Comme on s’en doute, Pascale Spedale ne s’en tient pas à sa seule feuille de route et ne s’interdit pas de parcourir les coursives d’autres cités ou de se frayer un passage dans les squats. « Mon âge est un avantage et me donne beaucoup de liberté, assure-t-elle. J’inspire plus de respect que si j’étais jeune. Je n’irais pas de la même façon et je ne trouverais pas le même accueil. »

 

 

La Poste et les enfants Roms de Toulon

Avant cette vie, Pascale Spedale en a donc connu d’autres. Elle a grandi en Alsace, mais jeune maman, a eu envie d’un autre environnement pour ses enfants. Moins étriqué et plus ensoleillé. Avec, au nord ou au sud, toujours un pied dans le social.

Il y a eu les petits boulots, dans les restos beaucoup. Et un gros boulot à côté avec une belle couvée à élever ! Dans le Var, elle a été engagée par La Poste (les PTT comme on disait alors) : « La seule entreprise qui a bien voulu embaucher une femme de 40 ans avec six enfants ! ». Elle apprécie de discuter avec les gens, les plus âgés et les plus seuls surtout. « Pour certains, j’étais l’unique personne qu’ils voyaient de la journée ». Quand il a été question de tournées chrono et d’un service payant pour les seniors, elle a déchanté.

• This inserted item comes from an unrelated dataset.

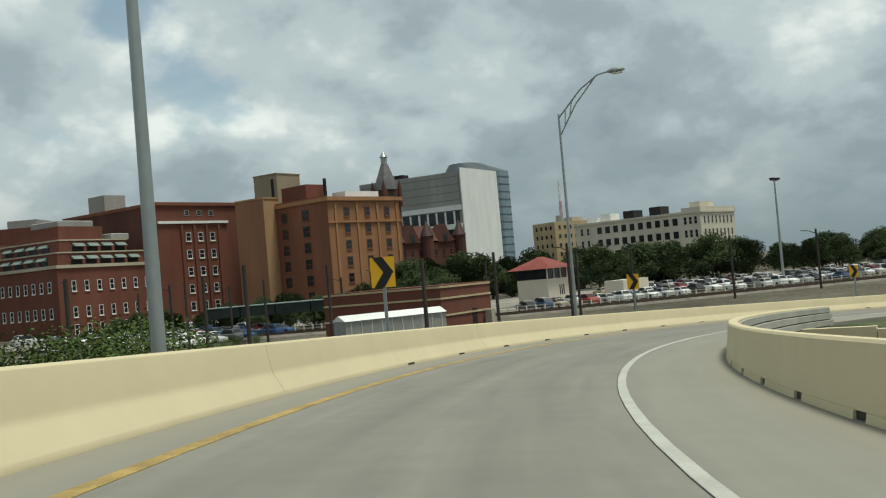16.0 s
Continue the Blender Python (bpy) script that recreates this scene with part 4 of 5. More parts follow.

Plus tard, référente du Secours catholique de Toulon pour les enfants roms, elle crée « L’école du mercredi » : « Pour ces enfants qui souvent font leurs devoirs sur un bout de trottoir, c’était important de les aider à suivre en classe ».

L’école, parlons-en. C’est à cette époque qu’elle décide de passer le bac, « pour faire plaisir à ma maman ». Elle a 56 ans, est déjà grand-mère, et enchaîne avec un BTS GPME (gestion de la PME) pour pouvoir encore mieux travailler dans le social. Et ce faisant contribuer à faire changer le regard des autres. Un sacré chantier aussi, mais non rémunéré celui-là. ♦

 

Bonus
  • En savoir plus sur Grandir. Ce projet d’innovation sociale émane de la volonté du directeur du Groupe La Varappe, Laurent Laïk, et sa collaboratrice Laurence Cesari. L’idée est de recruter autrement. Susciter des rencontres inédites entre des entreprises en quête de talents ou de qualités particulières, et de personnes éloignées de l’emploi. Deux territoires sont concernés : Aix-Marseille et, beaucoup plus loin, Mayotte.

Différents acteurs marseillais de l’inclusion ont participé au montage du programme, notamment l’incubateur d’idées Marseille Solutions et le réseau d’entrepreneurs Cap au nord.